--- start of Data section ---
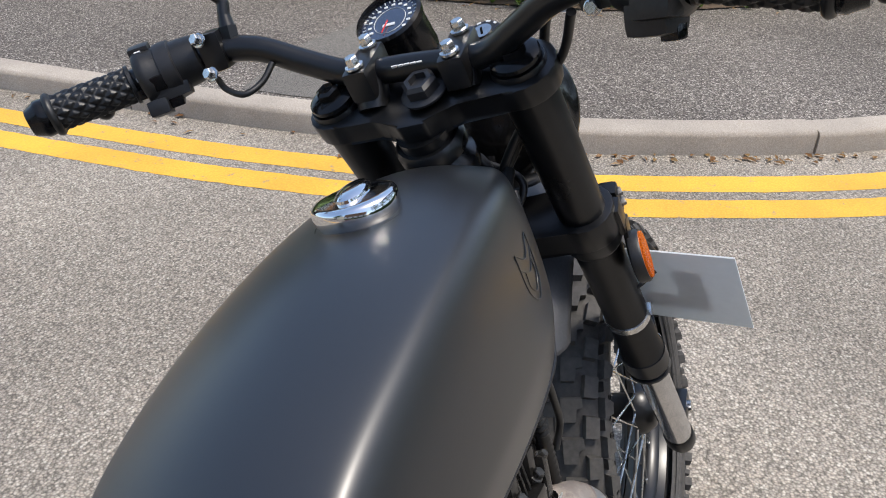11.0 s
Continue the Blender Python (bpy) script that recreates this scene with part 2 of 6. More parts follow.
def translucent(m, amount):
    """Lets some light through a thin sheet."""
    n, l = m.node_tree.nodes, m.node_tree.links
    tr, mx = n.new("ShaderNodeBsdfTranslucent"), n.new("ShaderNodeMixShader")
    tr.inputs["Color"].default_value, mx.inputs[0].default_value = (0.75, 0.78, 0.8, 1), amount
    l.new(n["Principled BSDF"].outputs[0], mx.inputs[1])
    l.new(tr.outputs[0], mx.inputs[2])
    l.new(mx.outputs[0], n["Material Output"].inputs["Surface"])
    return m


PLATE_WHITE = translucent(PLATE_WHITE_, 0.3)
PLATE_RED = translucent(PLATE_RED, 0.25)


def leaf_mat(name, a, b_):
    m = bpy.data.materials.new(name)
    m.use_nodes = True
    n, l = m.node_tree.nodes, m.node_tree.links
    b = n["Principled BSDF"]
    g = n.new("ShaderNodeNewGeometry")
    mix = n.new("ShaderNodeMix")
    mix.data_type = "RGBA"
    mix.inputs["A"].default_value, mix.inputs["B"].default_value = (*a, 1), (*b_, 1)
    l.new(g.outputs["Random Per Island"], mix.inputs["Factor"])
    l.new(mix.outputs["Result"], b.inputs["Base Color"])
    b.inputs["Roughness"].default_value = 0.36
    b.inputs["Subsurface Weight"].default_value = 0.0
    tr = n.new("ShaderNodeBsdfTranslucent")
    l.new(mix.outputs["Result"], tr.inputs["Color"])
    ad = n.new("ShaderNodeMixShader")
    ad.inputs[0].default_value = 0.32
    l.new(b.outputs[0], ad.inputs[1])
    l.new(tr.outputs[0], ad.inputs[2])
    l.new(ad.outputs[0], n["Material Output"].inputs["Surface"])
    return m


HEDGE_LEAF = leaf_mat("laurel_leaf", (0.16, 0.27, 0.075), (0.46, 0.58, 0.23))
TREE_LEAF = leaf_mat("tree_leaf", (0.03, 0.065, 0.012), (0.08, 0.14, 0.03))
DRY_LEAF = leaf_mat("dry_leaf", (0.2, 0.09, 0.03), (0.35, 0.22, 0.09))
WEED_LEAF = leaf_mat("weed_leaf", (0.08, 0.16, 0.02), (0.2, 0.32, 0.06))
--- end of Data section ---
- _Exercise directions_: Transcribe each line of the data above, unaltered, from the one where "Continue the Blender" appears to the one where "PLATE_RED = translucent(PLATE_RED, 0.25)" appears, inclusive of both.

- _Result of this exercise_:
Continue the Blender Python (bpy) script that recreates this scene with part 2 of 6. More parts follow.
def translucent(m, amount):
    """Lets some light through a thin sheet."""
    n, l = m.node_tree.nodes, m.node_tree.links
    tr, mx = n.new("ShaderNodeBsdfTranslucent"), n.new("ShaderNodeMixShader")
    tr.inputs["Color"].default_value, mx.inputs[0].default_value = (0.75, 0.78, 0.8, 1), amount
    l.new(n["Principled BSDF"].outputs[0], mx.inputs[1])
    l.new(tr.outputs[0], mx.inputs[2])
    l.new(mx.outputs[0], n["Material Output"].inputs["Surface"])
    return m


PLATE_WHITE = translucent(PLATE_WHITE_, 0.3)
PLATE_RED = translucent(PLATE_RED, 0.25)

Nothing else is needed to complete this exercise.